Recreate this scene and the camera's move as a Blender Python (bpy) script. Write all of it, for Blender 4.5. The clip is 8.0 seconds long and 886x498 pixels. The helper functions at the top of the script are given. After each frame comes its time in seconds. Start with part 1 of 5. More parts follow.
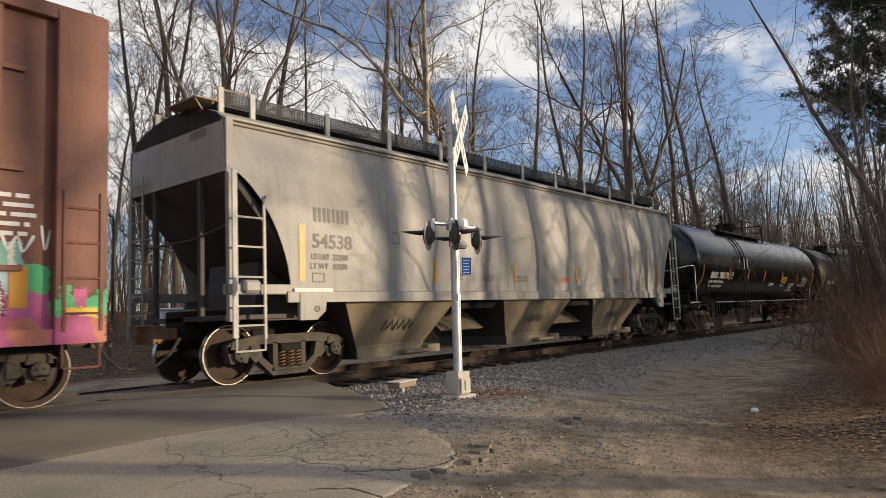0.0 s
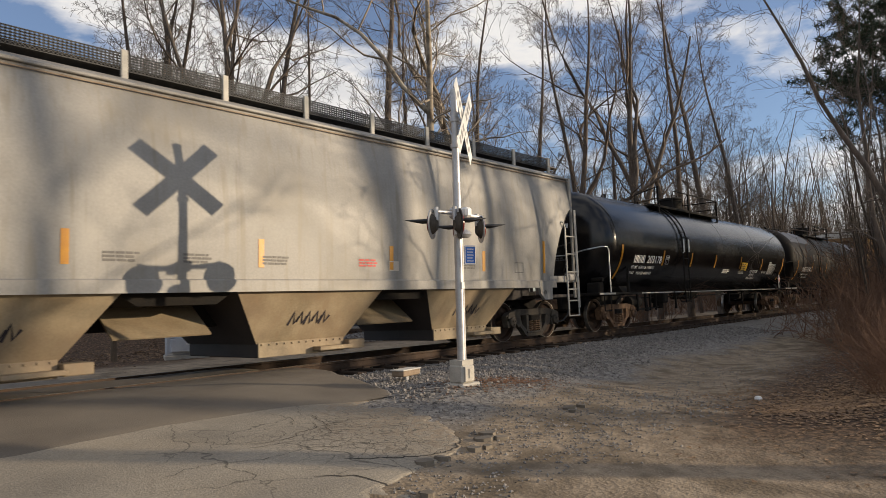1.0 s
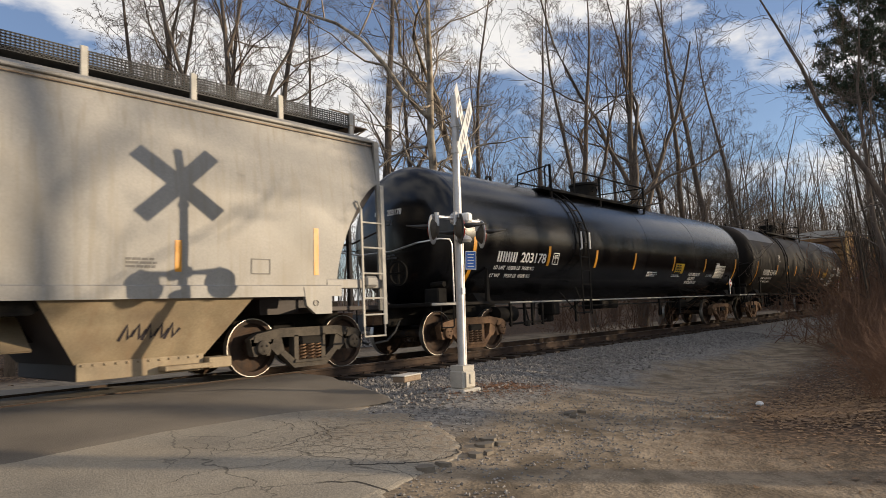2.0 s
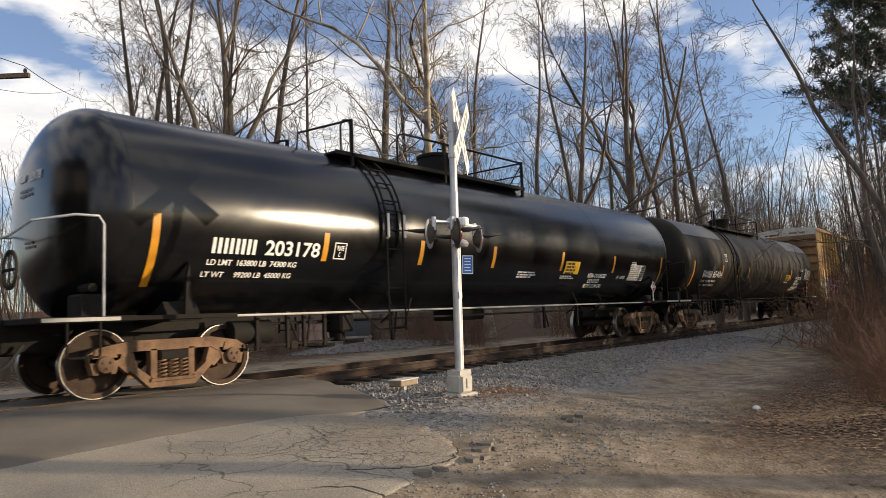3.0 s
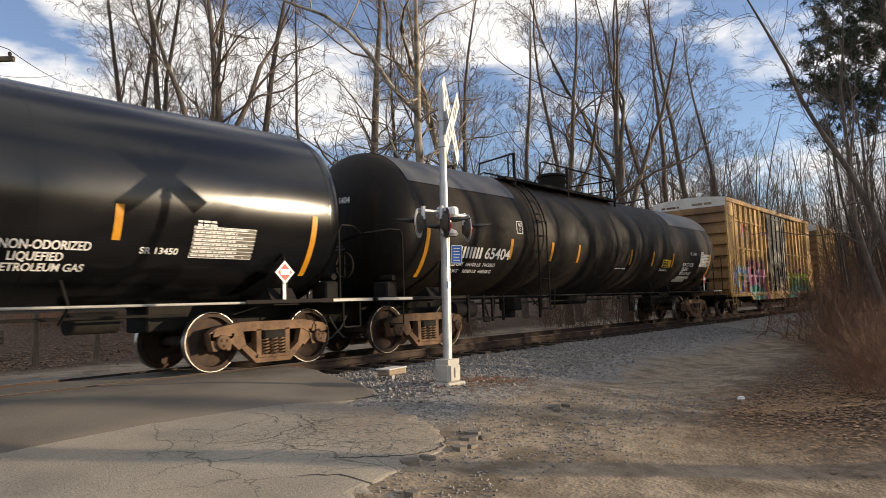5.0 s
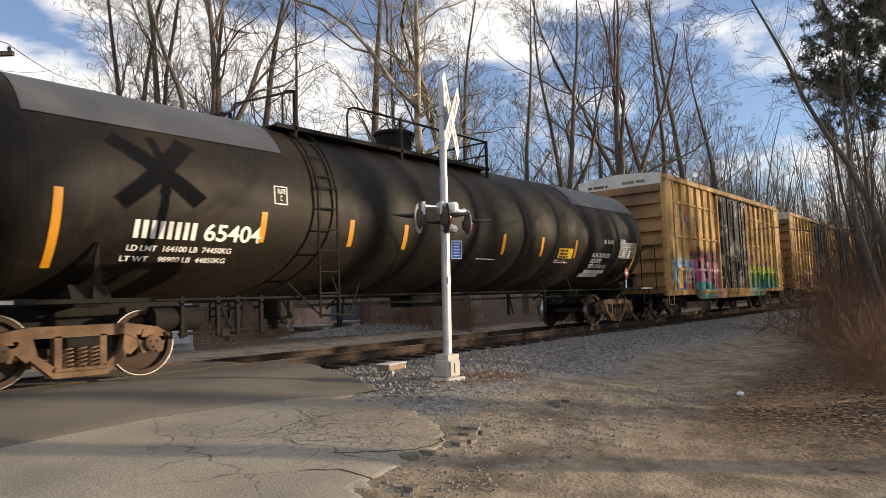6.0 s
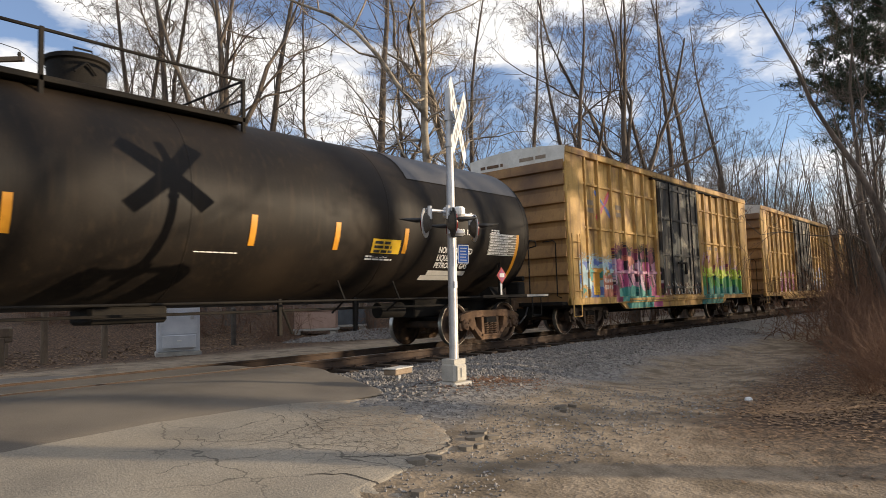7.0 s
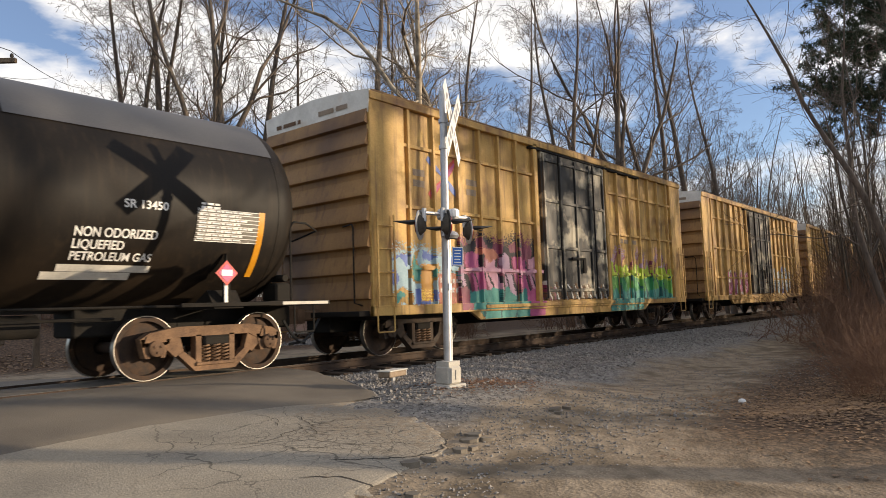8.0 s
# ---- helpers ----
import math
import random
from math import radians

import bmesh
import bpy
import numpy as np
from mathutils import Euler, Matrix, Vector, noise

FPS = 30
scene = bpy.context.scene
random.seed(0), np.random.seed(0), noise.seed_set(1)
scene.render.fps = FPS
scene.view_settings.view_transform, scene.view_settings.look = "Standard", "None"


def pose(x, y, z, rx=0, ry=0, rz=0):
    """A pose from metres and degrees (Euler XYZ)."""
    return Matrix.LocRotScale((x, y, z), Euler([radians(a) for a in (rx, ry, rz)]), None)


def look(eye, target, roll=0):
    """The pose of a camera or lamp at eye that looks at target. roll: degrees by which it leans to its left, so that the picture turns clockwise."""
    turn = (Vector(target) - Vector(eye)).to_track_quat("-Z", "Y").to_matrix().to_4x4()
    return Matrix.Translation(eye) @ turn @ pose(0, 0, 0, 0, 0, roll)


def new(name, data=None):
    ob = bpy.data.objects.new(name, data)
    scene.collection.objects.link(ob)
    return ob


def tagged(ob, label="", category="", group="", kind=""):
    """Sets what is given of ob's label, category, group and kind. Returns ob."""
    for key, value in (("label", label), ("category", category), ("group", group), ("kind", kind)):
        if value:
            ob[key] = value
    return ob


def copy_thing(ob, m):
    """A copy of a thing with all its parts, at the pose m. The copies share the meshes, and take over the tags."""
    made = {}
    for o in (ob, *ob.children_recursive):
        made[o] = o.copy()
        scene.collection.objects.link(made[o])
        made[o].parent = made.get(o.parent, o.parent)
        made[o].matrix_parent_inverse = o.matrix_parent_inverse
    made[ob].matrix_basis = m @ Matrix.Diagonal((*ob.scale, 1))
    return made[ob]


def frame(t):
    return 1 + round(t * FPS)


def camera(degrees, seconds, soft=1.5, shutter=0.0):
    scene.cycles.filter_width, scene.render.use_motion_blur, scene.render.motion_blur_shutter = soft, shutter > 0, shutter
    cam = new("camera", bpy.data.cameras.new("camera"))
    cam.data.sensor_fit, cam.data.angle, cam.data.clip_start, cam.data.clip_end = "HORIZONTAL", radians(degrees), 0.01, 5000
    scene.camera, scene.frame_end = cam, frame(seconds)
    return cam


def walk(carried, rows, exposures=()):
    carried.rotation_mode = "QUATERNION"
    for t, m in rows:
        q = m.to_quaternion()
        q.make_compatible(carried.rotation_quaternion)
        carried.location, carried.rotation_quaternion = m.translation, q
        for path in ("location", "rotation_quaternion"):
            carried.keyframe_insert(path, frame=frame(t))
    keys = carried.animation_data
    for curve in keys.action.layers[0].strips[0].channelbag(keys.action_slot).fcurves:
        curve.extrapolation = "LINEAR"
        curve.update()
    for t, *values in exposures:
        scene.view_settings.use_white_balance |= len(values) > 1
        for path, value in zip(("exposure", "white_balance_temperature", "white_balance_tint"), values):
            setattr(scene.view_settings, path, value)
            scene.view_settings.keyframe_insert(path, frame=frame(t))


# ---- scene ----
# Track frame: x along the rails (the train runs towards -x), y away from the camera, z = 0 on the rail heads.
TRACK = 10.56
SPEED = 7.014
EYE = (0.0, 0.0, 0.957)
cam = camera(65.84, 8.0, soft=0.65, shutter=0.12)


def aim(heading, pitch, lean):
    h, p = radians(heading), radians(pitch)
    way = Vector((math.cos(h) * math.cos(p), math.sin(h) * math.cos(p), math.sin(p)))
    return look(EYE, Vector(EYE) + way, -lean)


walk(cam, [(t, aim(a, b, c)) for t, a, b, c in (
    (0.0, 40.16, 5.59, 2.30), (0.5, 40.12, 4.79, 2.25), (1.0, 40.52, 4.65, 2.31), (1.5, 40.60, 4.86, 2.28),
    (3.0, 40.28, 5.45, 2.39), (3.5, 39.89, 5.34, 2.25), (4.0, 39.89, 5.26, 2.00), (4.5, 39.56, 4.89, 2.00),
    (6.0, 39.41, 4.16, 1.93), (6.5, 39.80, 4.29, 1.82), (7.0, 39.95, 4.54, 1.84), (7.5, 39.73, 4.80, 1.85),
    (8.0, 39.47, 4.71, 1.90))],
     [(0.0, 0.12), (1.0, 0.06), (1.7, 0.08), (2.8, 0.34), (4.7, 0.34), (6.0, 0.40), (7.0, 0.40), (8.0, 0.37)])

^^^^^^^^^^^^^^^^

_WORK TO COMPLETE_
Count each line above in which the string "shutter" appears, then state only the total.

_WRITTEN REPLY_
3